GIVEN MATERIAL>

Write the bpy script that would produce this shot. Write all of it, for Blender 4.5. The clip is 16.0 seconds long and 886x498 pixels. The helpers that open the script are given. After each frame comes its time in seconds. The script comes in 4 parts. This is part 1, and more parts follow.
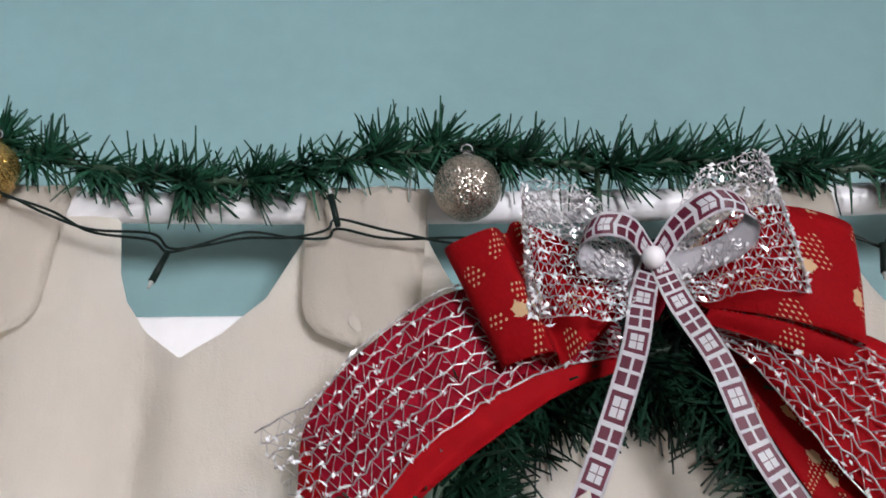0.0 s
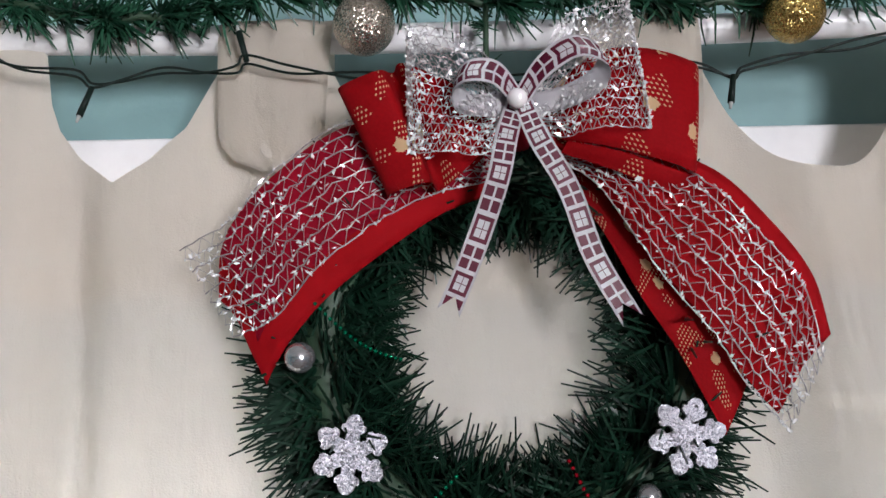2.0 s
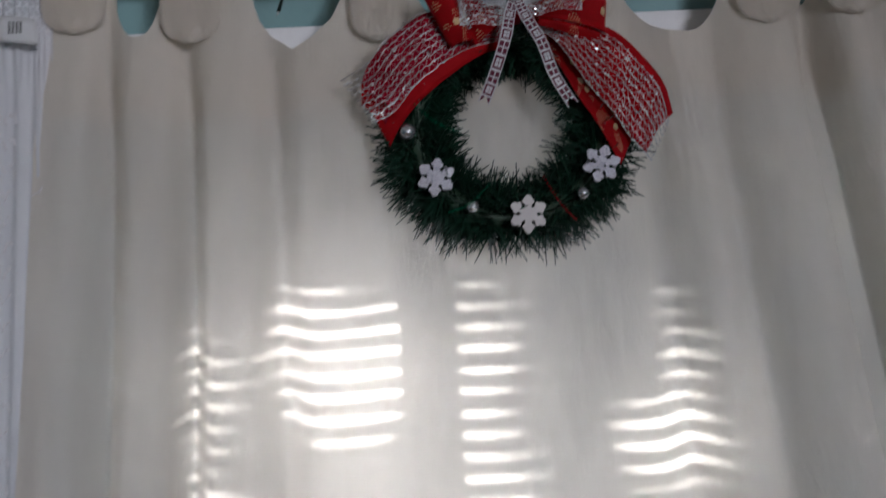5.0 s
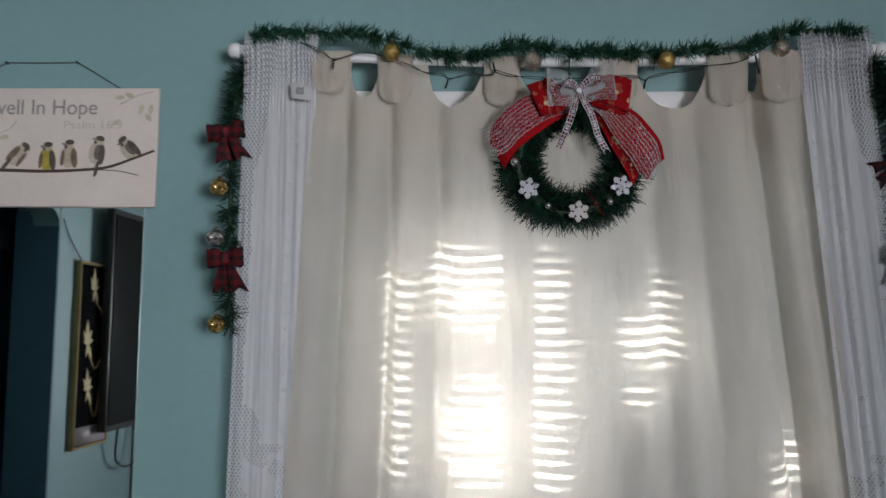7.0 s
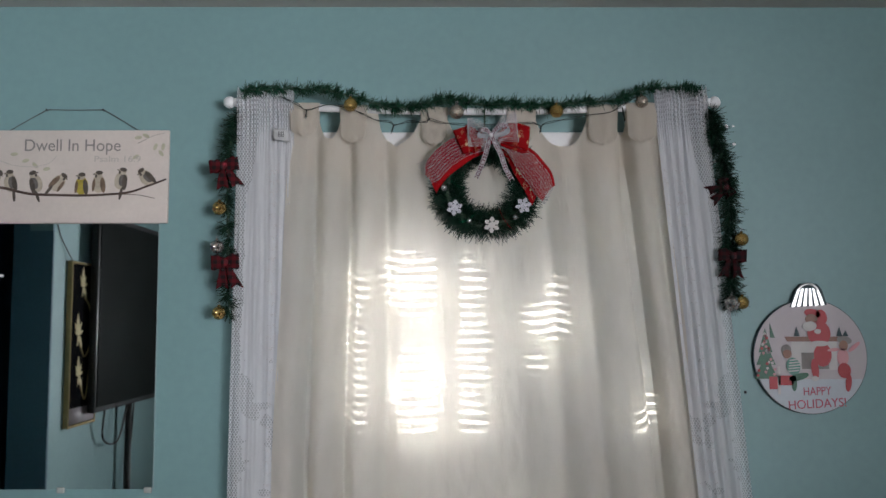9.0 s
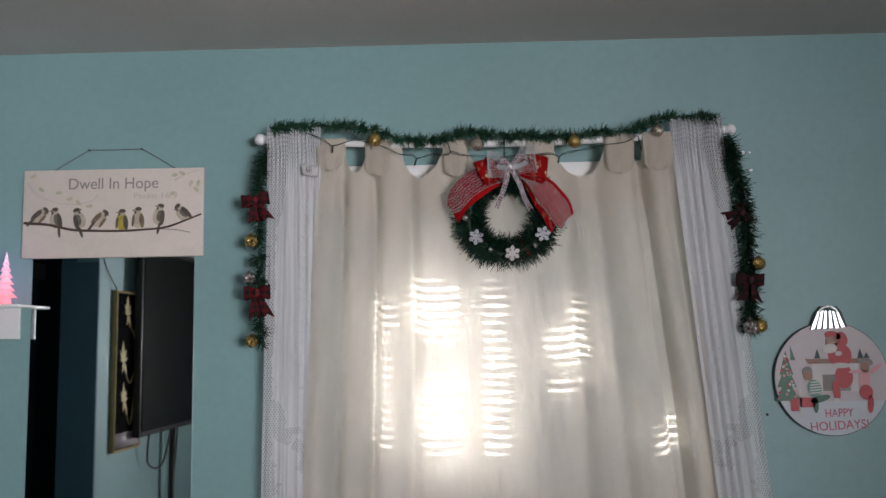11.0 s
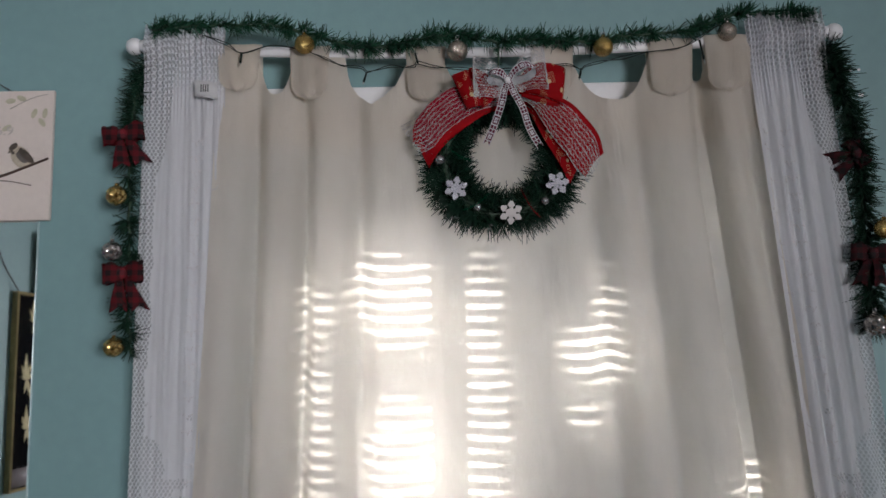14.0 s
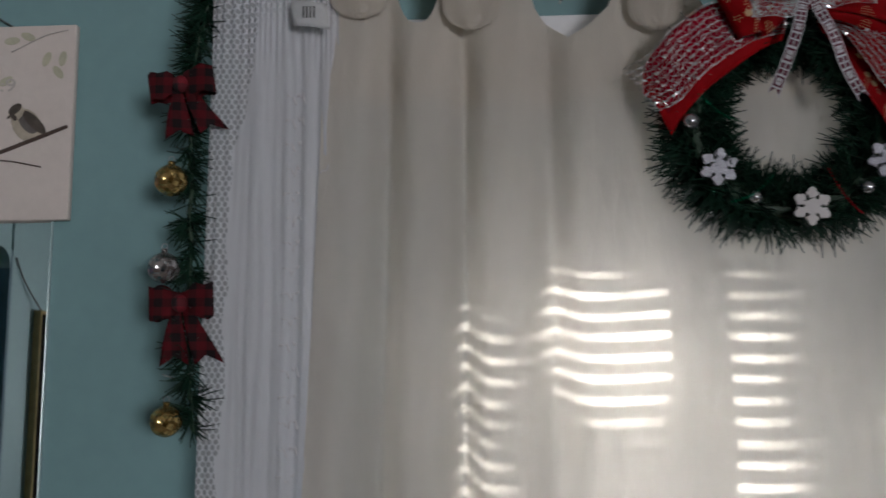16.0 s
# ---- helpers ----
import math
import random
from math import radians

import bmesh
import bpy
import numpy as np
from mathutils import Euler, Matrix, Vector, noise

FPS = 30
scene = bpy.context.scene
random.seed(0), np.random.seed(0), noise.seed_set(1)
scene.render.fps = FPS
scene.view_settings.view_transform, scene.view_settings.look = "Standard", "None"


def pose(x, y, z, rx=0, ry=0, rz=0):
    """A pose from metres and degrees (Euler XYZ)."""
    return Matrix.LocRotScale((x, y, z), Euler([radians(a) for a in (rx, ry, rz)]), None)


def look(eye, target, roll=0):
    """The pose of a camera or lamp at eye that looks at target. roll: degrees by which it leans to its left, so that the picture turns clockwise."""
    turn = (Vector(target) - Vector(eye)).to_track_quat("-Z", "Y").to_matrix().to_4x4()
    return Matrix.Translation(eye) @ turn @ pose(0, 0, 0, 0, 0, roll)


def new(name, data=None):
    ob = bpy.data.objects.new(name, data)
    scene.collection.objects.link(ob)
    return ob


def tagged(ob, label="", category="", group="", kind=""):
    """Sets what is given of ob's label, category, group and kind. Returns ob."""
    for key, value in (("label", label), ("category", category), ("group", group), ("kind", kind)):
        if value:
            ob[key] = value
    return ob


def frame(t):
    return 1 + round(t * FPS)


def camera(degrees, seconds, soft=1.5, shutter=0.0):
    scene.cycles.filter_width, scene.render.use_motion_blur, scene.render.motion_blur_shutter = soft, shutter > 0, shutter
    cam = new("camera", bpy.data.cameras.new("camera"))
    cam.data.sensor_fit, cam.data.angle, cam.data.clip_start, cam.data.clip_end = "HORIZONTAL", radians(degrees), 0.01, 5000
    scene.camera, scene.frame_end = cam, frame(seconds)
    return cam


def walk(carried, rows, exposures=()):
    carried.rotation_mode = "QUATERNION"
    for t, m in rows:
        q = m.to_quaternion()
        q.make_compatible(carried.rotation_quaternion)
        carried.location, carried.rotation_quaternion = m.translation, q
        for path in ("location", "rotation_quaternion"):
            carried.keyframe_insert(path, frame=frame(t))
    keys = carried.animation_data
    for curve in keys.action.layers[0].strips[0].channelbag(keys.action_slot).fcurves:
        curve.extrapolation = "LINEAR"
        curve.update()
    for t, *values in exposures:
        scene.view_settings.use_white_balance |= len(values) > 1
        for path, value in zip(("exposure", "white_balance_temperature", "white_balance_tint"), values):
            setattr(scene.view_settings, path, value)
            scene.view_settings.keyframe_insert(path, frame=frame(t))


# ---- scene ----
cam = camera(52.3, 16.0, shutter=0.3)
PATH = [
    (0, (0.367, -0.583, 1.829), (0.304, 1.182, 2.769), 0.2),
    (0.5, (0.374, -0.587, 1.831), (0.378, 1.233, 2.659), -0.8),
    (1, (0.402, -0.612, 1.846), (0.407, 1.267, 2.529), -1.0),
    (1.5, (0.415, -0.641, 1.834), (0.421, 1.283, 2.38), -0.6),
    (2, (0.414, -0.661, 1.833), (0.413, 1.283, 2.305), -1.2),
    (2.5, (0.408, -0.675, 1.835), (0.395, 1.27, 2.301), -0.6),
    (3, (0.403, -0.686, 1.822), (0.355, 1.251, 2.317), -0.2),
    (3.5, (0.409, -0.696, 1.816), (0.352, 1.239, 2.317), -0.6),
    (4, (0.407, -0.731, 1.777), (0.485, 1.21, 2.254), -0.5),
    (4.5, (0.39, -0.921, 1.7), (0.511, 1.034, 2.1), -3.1),
    (5, (0.333, -1.151, 1.604), (0.389, 0.826, 1.902), -3.2),
    (5.2, (0.313, -1.214, 1.563), (0.36, 0.768, 1.828), -2.5),
    (7.3, (0.263, -2.186, 1.538), (0.134, -0.198, 1.718), 1.5),
    (7.5, (0.274, -2.305, 1.536), (0.113, -0.325, 1.766), 2.0),
    (7.8, (0.292, -2.456, 1.551), (0.12, -0.48, 1.805), 2.2),
    (8, (0.245, -2.548, 1.522), (0.154, -0.562, 1.745), 1.8),
    (8.2, (0.268, -2.606, 1.52), (0.237, -0.611, 1.66), 1.4),
    (10.3, (0.344, -2.682, 1.546), (0.329, -0.693, 1.753), -1.9),
    (10.5, (0.362, -2.715, 1.558), (0.317, -0.724, 1.746), -1.7),
    (11, (0.365, -2.73, 1.534), (0.286, -0.742, 1.744), -0.7),
    (11.5, (0.387, -2.721, 1.526), (0.251, -0.732, 1.695), 0.1),
    (12, (0.429, -2.682, 1.513), (0.251, -0.694, 1.641), 0.8),
    (12.5, (0.447, -2.575, 1.488), (0.256, -0.586, 1.589), 1.4),
    (13, (0.398, -2.332, 1.52), (0.282, -0.341, 1.661), 1.3),
    (13.5, (0.358, -2.107, 1.498), (0.308, -0.114, 1.661), 0.6),
    (14, (0.374, -1.825, 1.513), (0.325, 0.159, 1.762), -0.7),
    (14.5, (0.361, -1.617, 1.454), (0.334, 0.352, 1.801), -1.6),
    (15, (0.295, -1.442, 1.522), (0.252, 0.542, 1.775), -0.8),
    (15.5, (0.191, -1.282, 1.58), (0.149, 0.702, 1.829), -1.1),
    (16, (0.092, -1.184, 1.604), (-0.018, 0.794, 1.877), -0.4),
]
walk(cam, [(t, look(eye, target, roll)) for t, eye, target, roll in PATH],
     exposures=[(0, 3.0, 6350, 10), (1.5, 2.92, 6380, 10), (2.5, 2.84, 6350, 10), (3.5, 2.84, 6350, 10), (4.0, 2.80, 6300, 10), (4.5, 2.22, 6150, 10), (5.2, 1.50, 6000, 10),
                (7.5, 2.00, 6250, 6), (8.2, 2.04, 6250, 6), (10.5, 2.10, 6450, 9), (12, 2.10, 6500, 10), (13.5, 1.98, 6450, 10), (15, 1.50, 6250, 10), (16, 1.30, 6300, 8)])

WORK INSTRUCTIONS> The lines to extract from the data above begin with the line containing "for path, value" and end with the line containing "scene.view_settings.keyframe_insert(path, frame=frame(t))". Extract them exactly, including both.

EXPECTED ANSWER>
        for path, value in zip(("exposure", "white_balance_temperature", "white_balance_tint"), values):
            setattr(scene.view_settings, path, value)
            scene.view_settings.keyframe_insert(path, frame=frame(t))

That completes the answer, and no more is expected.